On Tue, 24 Mar 2020, Zebediah Figura wrote: [...]
- This means that based on just a few events one cannot expect the interval between most events to fall within a narrow range. So here for instance if the acceptable interval is 190-210 ms and the first interval is instead 237 ms, then the next one will necessarily be out of range too, and likely the one after that too. So expecting 2 out of 3 intervals to be within the range is no more reliable than checking just one interval.
Allowing for more error than 10ms seems reasonable to me, even by an order of magnitude.
The test tolerances are not that tight, as far as I know, and certainly not for this threadpool timer test. That was just me testing an alternative approach and finding it to not be viable. As I said in this specific case the allowed range is 500-750 for an expected 600 ms (3*200 ms).
But there are cases in other tests where we do a TerminateProcess() or similar and expect the WaitForSingleObject() to return within 100 ms. I don't think those are correct. Even 1s feels short. The recent kernel32:process helper functions replaced a bunch of them with wait_child_process() calls so now the timeout is 30s. I may align the remaining timeouts with that... though I feel 30s is a bit large. Surely 10s should be enough?
[...]
In QEmu, when the timer misses it often misses big: 437 ms, 687 ms, even 1469 ms. So most of the time expecting three events to take about 3 intervals does not help with reliability because the timer does not try to compensate the missed events. So at the end it will still be off by one interval (200 ms) or more.

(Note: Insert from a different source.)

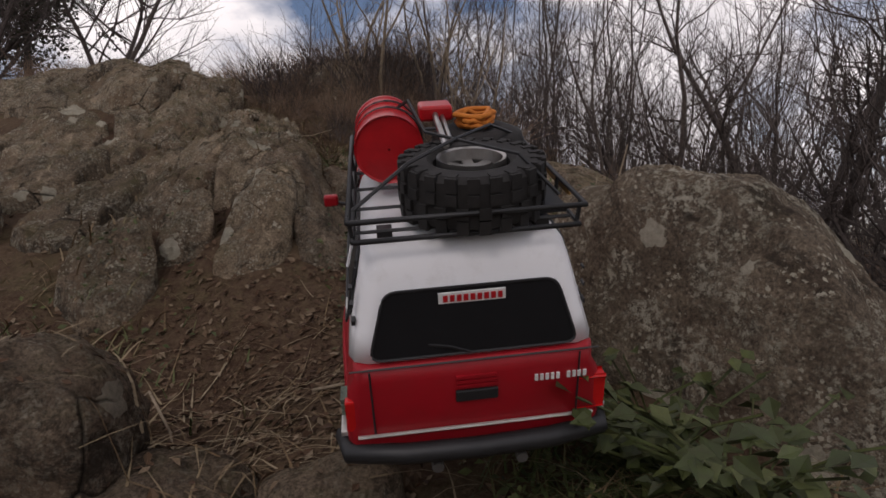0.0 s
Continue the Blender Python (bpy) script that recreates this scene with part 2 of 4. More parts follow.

I could not reproduce these big misses on the Windows 8.1 on cw-rx460 machine (i.e. real hardware).
This is the real problem, I guess. I mean, the operating system makes no guarantees about timers firing on time, of course, but when we try to wait for events to happen and they're frequently late by over a second, that makes things very difficult to test.
Is it possible the CPU is under heavy load?
Not really, no. There's really not much running on the VM hosts:
* VMs We run at most one VM at a time per host, precisely to make sure the activity in one VM does not interfere with the tests running in the other VM(s). Of course it make the TestBot pretty inefficient and it also does not prevent these delays :-(
* Unattended upgrades Once a day apt will check for security updates and install them. But on Debian stable that should not amount to much.
* Acts of administrator Mostly VM backup/restore, debugging, reconfiguring. But these are too infrequent to explain all the delays we get.
Also I'm not convinced CPU load on the host is the cause of these delays.